A solar cell generates a potential difference of $\mathbf{\text{0.10V}}$when a$\mathbf{\text{500}}\mathit{\Omega }$ resistor is connected across it, and a potential difference of $\mathbf{\text{0.15V}}$when a $\mathbf{\text{1000}}\mathit{\Omega }$resistor is substituted.

(a) What is the internal resistance?

(b) What is the emf of the solar cell?

(c) The area of the cell is${\mathbf{\text{5.0cm}}}^{\mathbf{\text{2}}}$ , and the rate per unit area at which it receives energy from light is${\mathbf{\text{2.0mW/cm}}}^{\mathbf{\text{2}}}$ .What is the efficiency of the cell for converting light energy to thermal energy in the$\mathbf{\text{1000}}\mathit{\Omega }$ external resistor?

$$\begin{gathered} V=\text{0.10V} \\ R=500\text{Ω} \\ {V}^{\text{'}}=\text{0.15V} \\ {R}^{\text{'}}=1000\text{Ω} \\ A={\text{5.0cm}}^{\text{2}}{\text{=5×10}}^{\text{-4}}{\text{m}}^{\text{2}} \\ \frac{P_{input}}{A}=2.\text{0}\frac{\text{mW}}{{\text{cm}}^{\text{2}}}\text{=20}\frac{\text{W}}{{\text{m}}^{\text{2}}} \end{gathered}$$

Write two expressions for emf of the solar cell for both the voltages and the resistances using Ohm’s law. Equating them can give the internal resistance. Inserting the value of internal resistance in one of the equation will give emf of the cell. Then from the rate of the energy received per unit area, find the efficiency using the corresponding formula.

Ohm's law states that the current through a conductor between two points is directly proportional to the voltage across the two points

Formulae are as follow:

$I=\frac{V}{R}$

Where, I is current, V is voltage, R is resistance.

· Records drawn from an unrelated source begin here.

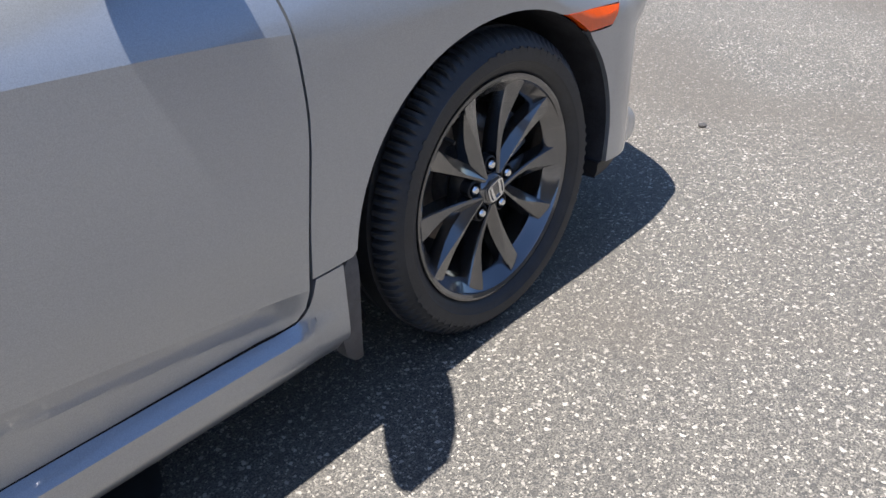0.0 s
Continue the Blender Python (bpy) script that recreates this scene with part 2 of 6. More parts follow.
def belt_y(x):
    return curve((-3.3, -2.7, -2.0, -0.6, -0.35, -0.172, 0.0, 0.275, 0.46), (0.66, 0.735, 0.775, 0.790, 0.822, 0.834, 0.829, 0.806, 0.835), x)


def waist_y(x):
    return curve((-3.2, -3.0, -2.7, -2.2, -1.5, -0.6, -0.2, 0.1, 0.3, 0.45), (0.845, 0.868, 0.890, 0.884, 0.882, 0.882, 0.886, 0.893, 0.893, 0.885), x)


def fold_z(x):
    return curve((-2.3, -1.9, -1.5, -0.9, -0.5), (0.575, 0.535, 0.485, 0.405, 0.345), x)


def flank_y(x, z):
    """How far the skin stands out from the middle at (x, z)."""
    zc, zs, w, ys = crease_z(x), belt_z(x), waist_y(x), belt_y(x)
    if z <= zc:
        r = min(math.hypot(x, z - HUB_Z), math.hypot(x - AXLE_R, z - HUB_Z))
        doors = ease(0.42, 0.60, r)
        fold = fold_z(x)
        d = min(zc - z, 0.36)
        y = w + (0.095 * d - 0.125 * d * d) * ease(-0.15, -0.60, x) - (0.020 * ease(0.50, 0.27, z) + 0.32 * max(0, fold - z) - 0.26 * max(0, fold - 0.05 - z)) * doors - 0.012 * (zc - z) * (1 - doors)
        return y - 0.03 * ease(0.22, 0.16, z)
    if z <= zs:
        q = (z - zc) / max(0.01, zs - zc)
        return w - (w - ys) * (0.50 * q + 0.50 * q * q)
    d = z - zs
    return ys - 0.36 * d - 0.28 * d * d


def nose_reach(z):
    return curve((0.14, 0.20, 0.30, 0.42, 0.54, 0.62, 0.68, 0.74, 0.80), (0.47, 0.485, 0.49, 0.50, 0.507, 0.483, 0.448, 0.395, 0.31), z)


def tail_reach(z):
    return curve((0.15, 0.25, 0.45, 0.70, 0.85, 0.95, 1.05), (0.46, 0.54, 0.58, 0.56, 0.52, 0.50, 0.42), z)


def skin(u, z):
    """A point of the right-hand skin: u runs along the flank (it is x there), then round the nose or the tail to the middle."""
    if TAIL_X <= u <= NOSE_X:
        return (u, -flank_y(u, z), z)
    if u > NOSE_X:
        a = min(math.pi / 2, (u - NOSE_X) / 0.5)
        return (NOSE_X + nose_reach(z) * math.sin(a), -flank_y(NOSE_X, min(z, 0.70)) * math.cos(a) ** 0.96, z)
    a = min(math.pi / 2, (TAIL_X - u) / 0.5)
    return (TAIL_X - tail_reach(z) * math.sin(a), -flank_y(TAIL_X, z) * math.cos(a) ** 0.75, z)


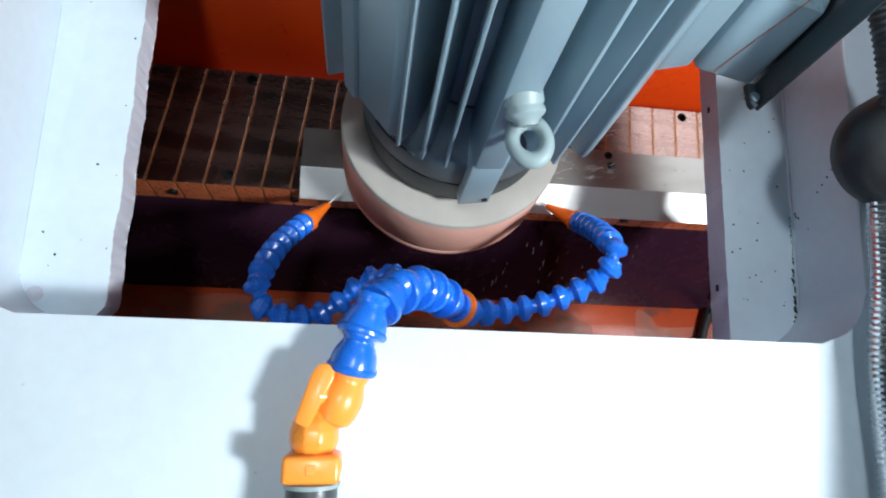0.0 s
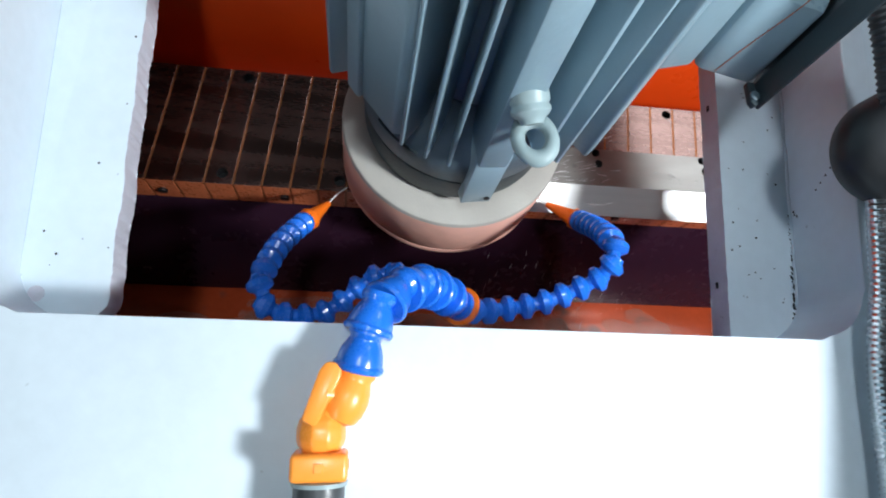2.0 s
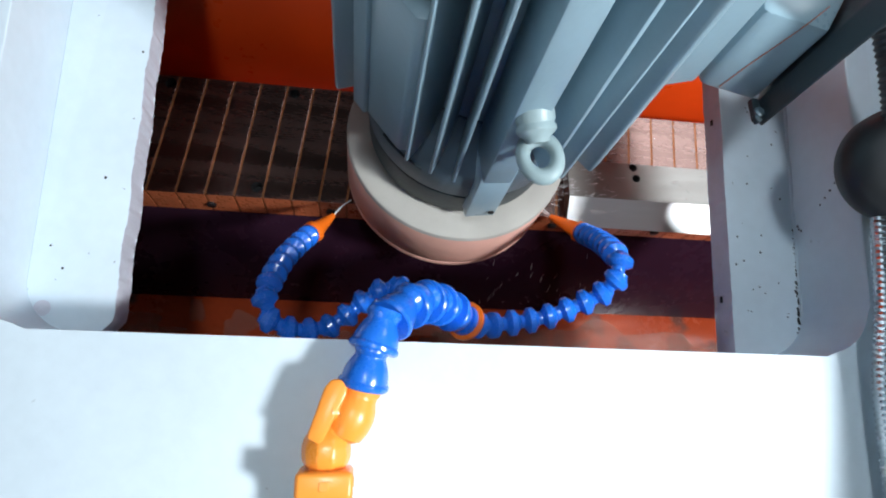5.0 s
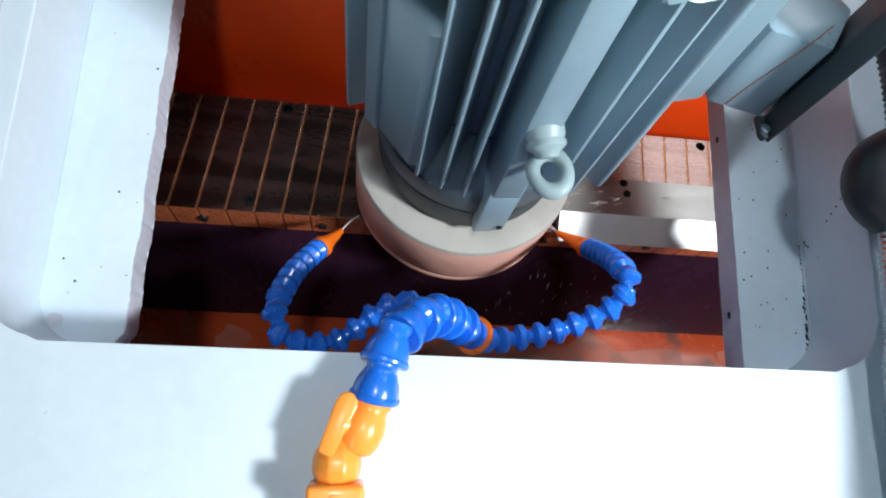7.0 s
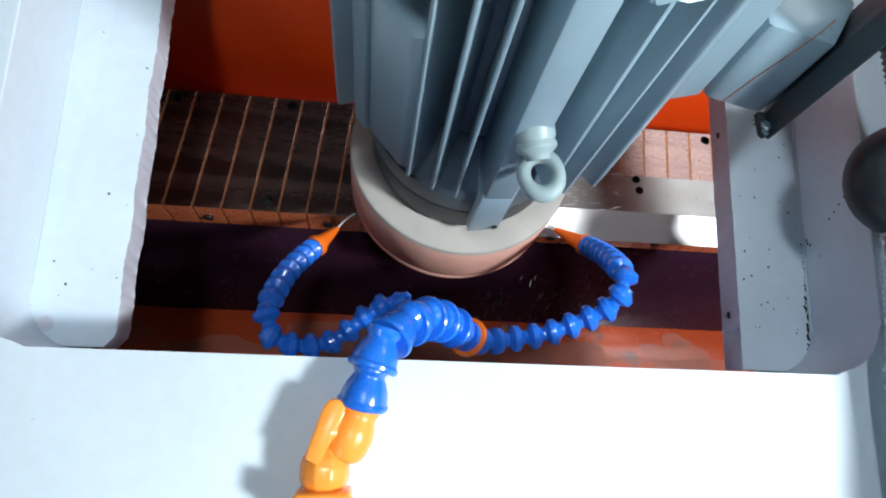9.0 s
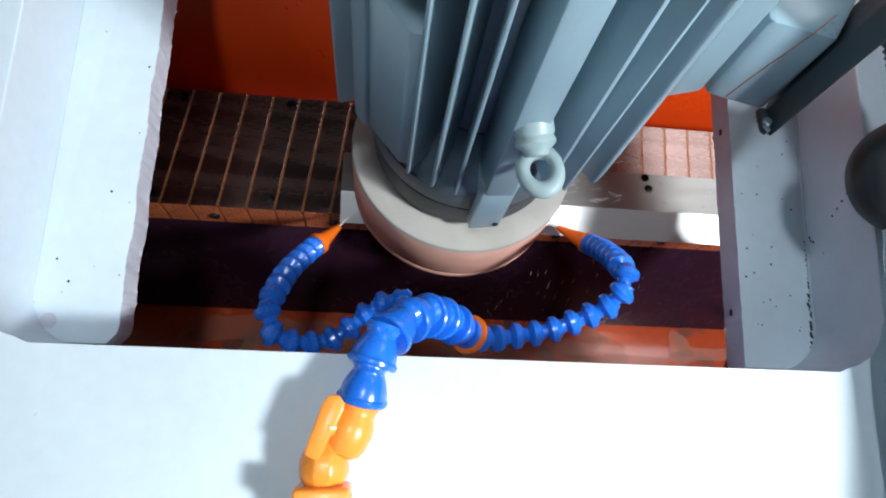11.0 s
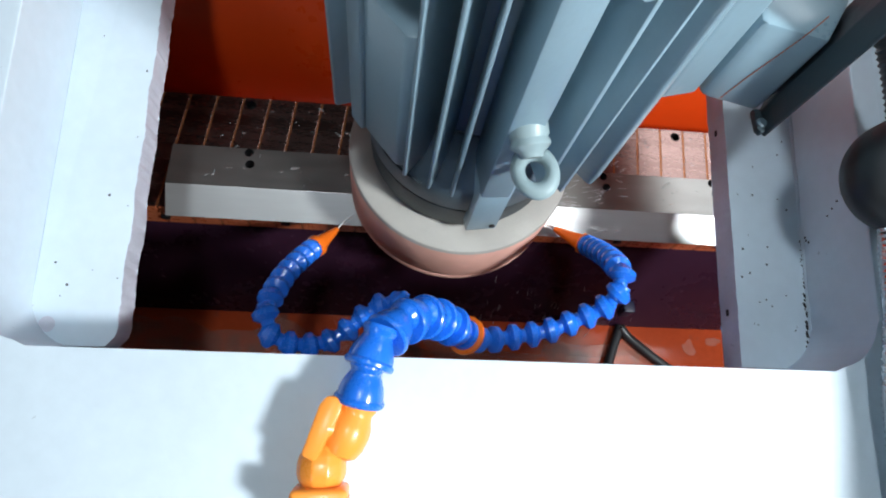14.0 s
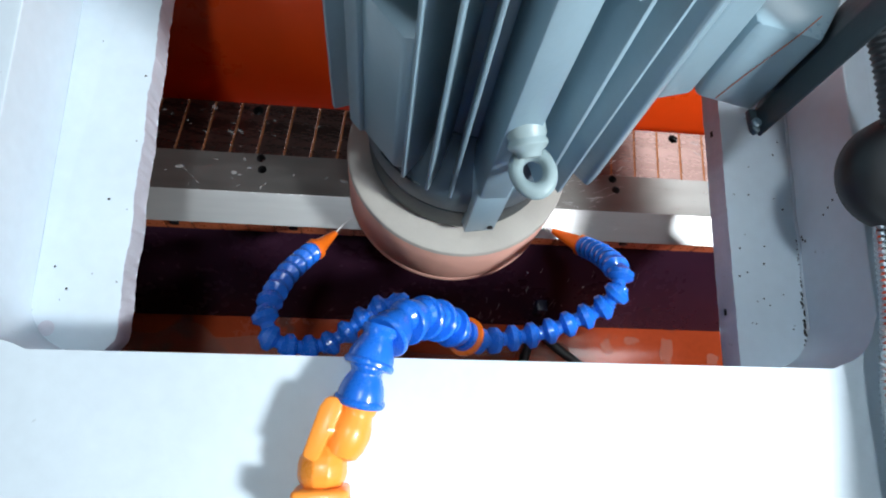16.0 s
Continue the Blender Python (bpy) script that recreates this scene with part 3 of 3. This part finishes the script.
rnd = random.Random(11)
puddles = [puddle(0.115, 0.150, 0.085, 0.050, 61), puddle(-0.03, 0.150, 0.070, 0.045, 62), puddle(0.37, 0.165, 0.045, 0.030, 63)]
for i in range(26):
    puddles.append(puddle(-0.62 + i * 0.062 + rnd.uniform(-0.02, 0.02), rnd.uniform(0.155, 0.195), rnd.choice((0.01, 0.02, 0.035, 0.075)), rnd.uniform(0.006, 0.024), i))


def build_droplets():
    """Drops of coolant standing on the blade and the chuck."""
    rnd = random.Random(21)
    verts, faces = [], []
    for i in range(320):
        x, y = rnd.uniform(0.04, 0.98), rnd.uniform(0.30, 0.42)
        z = 0.0109 if y < 0.343 else CHUCK_TOP
        if 0.338 < y < 0.349:
            continue
        rx, ry, h = rnd.uniform(0.0005, 0.0026), rnd.uniform(0.0004, 0.0013), rnd.uniform(0.0003, 0.0006)
        if i % 7 == 0:
            rx, ry = rx * 2.6, ry * 2.2
        turn = rnd.uniform(0, 3.14)
        b = len(verts)
        for ring, hh in ((1.0, 0.0), (0.75, 0.65)):
            for k in range(8):
                a = 2 * math.pi * k / 8
                w = ring * (1 + 0.25 * math.sin(2 * a + turn * 3))
                px, py = rx * w * math.cos(a), ry * w * math.sin(a)
                verts.append((x + px * math.cos(turn) - py * math.sin(turn), y + px * math.sin(turn) + py * math.cos(turn), z + h * hh))
        verts.append((x, y, z + h))
        for k in range(8):
            n = (k + 1) % 8
            faces += [(b + k, b + n, b + 8 + n, b + 8 + k), (b + 8 + k, b + 8 + n, b + 16)]
    me = bpy.data.meshes.new("coolant_drops")
    me.from_pydata(verts, [], faces)
    me.materials.append(STANDING)
    for p in me.polygons:
        p.use_smooth = True
    return tagged(new("coolant_drops", me), "standing drops of clear coolant on the steel", "water drops", kind="stuff")


drops = build_droplets()


# ---- coolant jets and spray ----
def build_jets():
    top = empty("coolant_jet")
    tagged(top, "thin clear coolant jets from the nozzles against the wheel", "water jet")
    for pts in ([(-0.0412, 0.2502, 0.018), (-0.036, 0.2585, 0.0155), (-0.0285, 0.268, 0.013)], [(-0.0405, 0.2512, 0.0185), (-0.033, 0.262, 0.0175), (-0.022, 0.271, 0.018)],
                [(0.1990, 0.2636, 0.0225), (0.193, 0.2695, 0.019), (0.186, 0.277, 0.0155)], [(0.1995, 0.2645, 0.0225), (0.190, 0.274, 0.021), (0.180, 0.283, 0.018)]):
        bm = bmesh.new()
        tube(bm, pts, 0.0007, 0.002, 8)
        part("jet", bm, COOLANT, top)
    return top


build_jets()


def build_spray(seed):
    """A burst of coolant streaks thrown off the wheel."""
    rnd = random.Random(seed)
    top = empty("coolant_spray")
    tagged(top, "fine flying streaks of coolant beside the wheel", "water spray", "spray bursts")
    for i in range(46):
        a = radians(rnd.uniform(-16, 24))
        r = 0.108 + rnd.uniform(0.004, 0.075)
        z = 0.016 + rnd.uniform(0, 0.05) * (r - 0.1) / 0.08
        p = Vector((AX + r * math.cos(a), AY + r * math.sin(a), z))
        d = Vector((math.cos(a + rnd.uniform(-0.2, 0.6)), math.sin(a + rnd.uniform(-0.2, 0.6)), rnd.uniform(0.0, 0.35))).normalized()
        bm = bmesh.new()
        n = rnd.uniform(0.004, 0.014)
        lathe(bm, [(0.0001, 0), (0.00025, n * 0.6), (0.0004, n * 0.9), (0.0001, n)], 5, along(p, d))
        part("streak", bm, COOLANT, top)
    for i in range(15):
        p = Vector((rnd.uniform(0.13, 0.32), rnd.uniform(0.18, 0.25), rnd.uniform(-0.15, 0.0)))
        bm = bmesh.new()
        n = rnd.uniform(0.006, 0.022)
        lathe(bm, [(0.00008, 0), (0.00018, n * 0.7), (0.00008, n)], 5, along(p, Vector((rnd.uniform(-0.1, 0.3), -0.25, -1)).normalized()))
        part("streak", bm, COOLANT, top)
    return top


sprays = [build_spray(3), build_spray(8)]


# ---- motion ----
TRAVEL = [(0, -0.0922), (0.5, -0.0612), (1, -0.0300), (1.5, 0.0), (2, 0.0303), (2.5, 0.0600), (3, 0.0905), (3.5, 0.1205), (4, 0.1500), (4.5, 0.1800), (5, 0.2100),
          (5.5, 0.2385), (5.84, 0.2490), (6.2, 0.2390), (6.5, 0.2215), (7, 0.1910), (7.5, 0.1610), (8, 0.1305), (8.5, 0.1000), (9, 0.0690), (9.5, 0.0365), (10, 0.0045),
          (10.5, -0.0275), (11, -0.0600), (11.5, -0.0927), (12, -0.1240), (12.5, -0.1535), (13, -0.1846), (13.5, -0.2146), (14, -0.2449), (14.5, -0.2749), (15, -0.3066), (15.5, -0.3367), (16, -0.3670)]


def motions():
    rows = [(t, pose(s, 0, 0)) for t, s in TRAVEL]
    for ob in [table, chuck, blade, drops] + tray_things + puddles:
        walk(ob, rows)
    walk(wheel, [(i / 10, pose(AX, AY - 0.002, 0, 0, 0, 55 * i)) for i in range(161)])
    shake = random.Random(5)
    for s, ob in enumerate(sprays):
        walk(ob, [(i / 5, Matrix.Translation((AX, AY, 0)) @ pose(shake.uniform(-0.006, 0.006), shake.uniform(-0.006, 0.006), shake.uniform(0, 0.006), 0, 0, shake.uniform(-9, 9)) @ Matrix.Translation((-AX, -AY, 0))) for i in range(81)])


motions()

Let the internal resistance of the battery be r and emf be$\epsilon .$

When the resistance R is in the circuit, emf is

$\epsilon =V+Ir$

But, according to the Ohm’s law,

$$\begin{gathered} I=\frac{V}{R} \\ \therefore \epsilon =0.10+\frac{0.10}{500}r \\ \therefore \epsilon =0.10+2\times {10}^{-4}r\dots \dots \dots \dots \dots \dots .\dots \dots \dots \dots \dots \dots \dots \dots \dots \dots \dots \dots \dots \dots \dots \dots \dots \dots \dots \dots \dots .\dots 1) \end{gathered}$$

When resistance R’ is in the circuit, emf is,

$\epsilon =V\text{'}+Ir$

But, according to the Ohm’s law,

$$\begin{gathered} I=\frac{V\text{'}}{R\text{'}} \\ \therefore \epsilon =0.15+\frac{0.15}{1000}r \\ \therefore \epsilon =0.15+1.5\times {10}^{-4}r\dots \dots \dots \dots \dots \dots \dots \dots \dots \dots \dots \dots \dots \dots \dots \dots \dots \dots \dots \dots \dots \dots \dots \dots \dots \dots \dots .\dots 1) \end{gathered}$$

Equating 1) and 2) gives,

$r=1.0\times {10}^3\text{Ω}$

Hence,the internal resistance of the solar cell is $1.0\times {10}^3\text{Ω}$.

Inserting value of r in equation 1 yields,

$\epsilon =0.10+2\times {10}^{-4}(1.0\times {10}^3)$

$\epsilon =\text{0.30V}$

Hence, the emf of the solar cell is$\text{0.30V.}$

Efficiency of the solar cell is,

$$\begin{gathered} \eta =\frac{P_{output}}{P_{input}}=\frac{\frac{V^2}{R}}{P_{input}} \\ \eta =\frac{\frac{{\left(0.15\right)}^2}{1000}}{20\times 5\times {10}^{-4}} \\ \eta =2.25\times {10}^{-3}~0.23\% \end{gathered}$$

Hence, the efficiency of the solar cell is$0.23\%$

Therefore, the internal resistance, emf and the efficiency of the solar cell from the potential difference, the resistance across it and the power received can be determined using Ohm’s law and the corresponding formulae.